Before turning to the grammar itself, Cathey places Old Saxon into its historical context, sets out the composition of the corpus, provides an enlightening synopsis of the Christianization of the Saxons, discusses the difficulties the language presented to the conversion process owing to the very different worldview of its speakers, sets out the writing system, and describes influence on the language from East Franconian and Frisian betrayed by orthography. Turning next to the Heliand, C discusses the extant manuscripts, meter and poetic ornamentation, and the date of composition of the poem.

The grammar itself provides a rich range of detail, considering its brevity. The section on phonology traces diachronic developments from proto-Germanic to Old Saxon and also addresses what one can surmise from the extensive graphemic variation found in the manuscripts.

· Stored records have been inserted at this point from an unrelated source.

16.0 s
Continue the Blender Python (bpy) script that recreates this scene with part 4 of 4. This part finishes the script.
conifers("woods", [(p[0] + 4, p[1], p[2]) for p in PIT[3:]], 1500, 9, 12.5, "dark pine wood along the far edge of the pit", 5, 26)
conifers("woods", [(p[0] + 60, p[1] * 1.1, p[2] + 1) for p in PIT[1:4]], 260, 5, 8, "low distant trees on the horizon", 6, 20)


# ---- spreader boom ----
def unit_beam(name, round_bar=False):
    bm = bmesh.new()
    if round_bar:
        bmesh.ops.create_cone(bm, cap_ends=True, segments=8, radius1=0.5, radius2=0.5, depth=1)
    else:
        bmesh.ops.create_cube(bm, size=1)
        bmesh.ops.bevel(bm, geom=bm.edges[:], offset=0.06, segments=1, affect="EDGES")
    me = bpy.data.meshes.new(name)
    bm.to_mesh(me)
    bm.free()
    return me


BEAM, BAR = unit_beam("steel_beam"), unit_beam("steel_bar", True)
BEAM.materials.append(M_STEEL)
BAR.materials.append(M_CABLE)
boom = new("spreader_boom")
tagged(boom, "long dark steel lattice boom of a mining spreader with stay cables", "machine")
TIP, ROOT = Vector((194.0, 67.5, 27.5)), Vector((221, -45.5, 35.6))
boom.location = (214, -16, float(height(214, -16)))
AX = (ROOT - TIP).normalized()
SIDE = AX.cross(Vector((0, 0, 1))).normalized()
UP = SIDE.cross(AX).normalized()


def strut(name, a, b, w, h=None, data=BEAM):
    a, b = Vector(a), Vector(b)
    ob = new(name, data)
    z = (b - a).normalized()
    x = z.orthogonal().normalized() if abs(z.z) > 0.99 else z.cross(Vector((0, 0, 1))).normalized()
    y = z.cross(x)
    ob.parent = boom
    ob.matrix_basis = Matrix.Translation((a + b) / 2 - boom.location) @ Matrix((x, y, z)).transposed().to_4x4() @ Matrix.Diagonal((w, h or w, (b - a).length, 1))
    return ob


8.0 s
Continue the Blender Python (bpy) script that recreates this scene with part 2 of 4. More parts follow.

The section on morphology, aside from setting out the inflectional patterns for the various classes of word categories, also describes the syntactic usage of the nominal cases. Further sections focus on stress assignment, derivational morphology, and nominal compounding and outline the case usage and semantics of prepositions. The section on syntax examines unmarked and marked clausal configurations, subordination, attributive and predicative constructions, and comparative and superlative constructions. C follows Irmengard Rauch (The Old Saxon language: Grammar, epic narrative, linguistic interference, New York: Peter Lang, 1994, 24–31) in viewing Old Saxon as a V1 language that allowed preposing for topicalization, but the examples cited appear to me to be more consistent with a V2 analysis —like many older and contemporary Germanic languages—in which surface V1 configurations are the product of narrative inversion. The volume closes with a brief discussion of loanwords from Latin, Greek, and other Germanic languages and a sample text of five lines.

C’s presentation of Old Saxon packs copious information into few pages and will serve those with either diachronic or synchronic interests very well.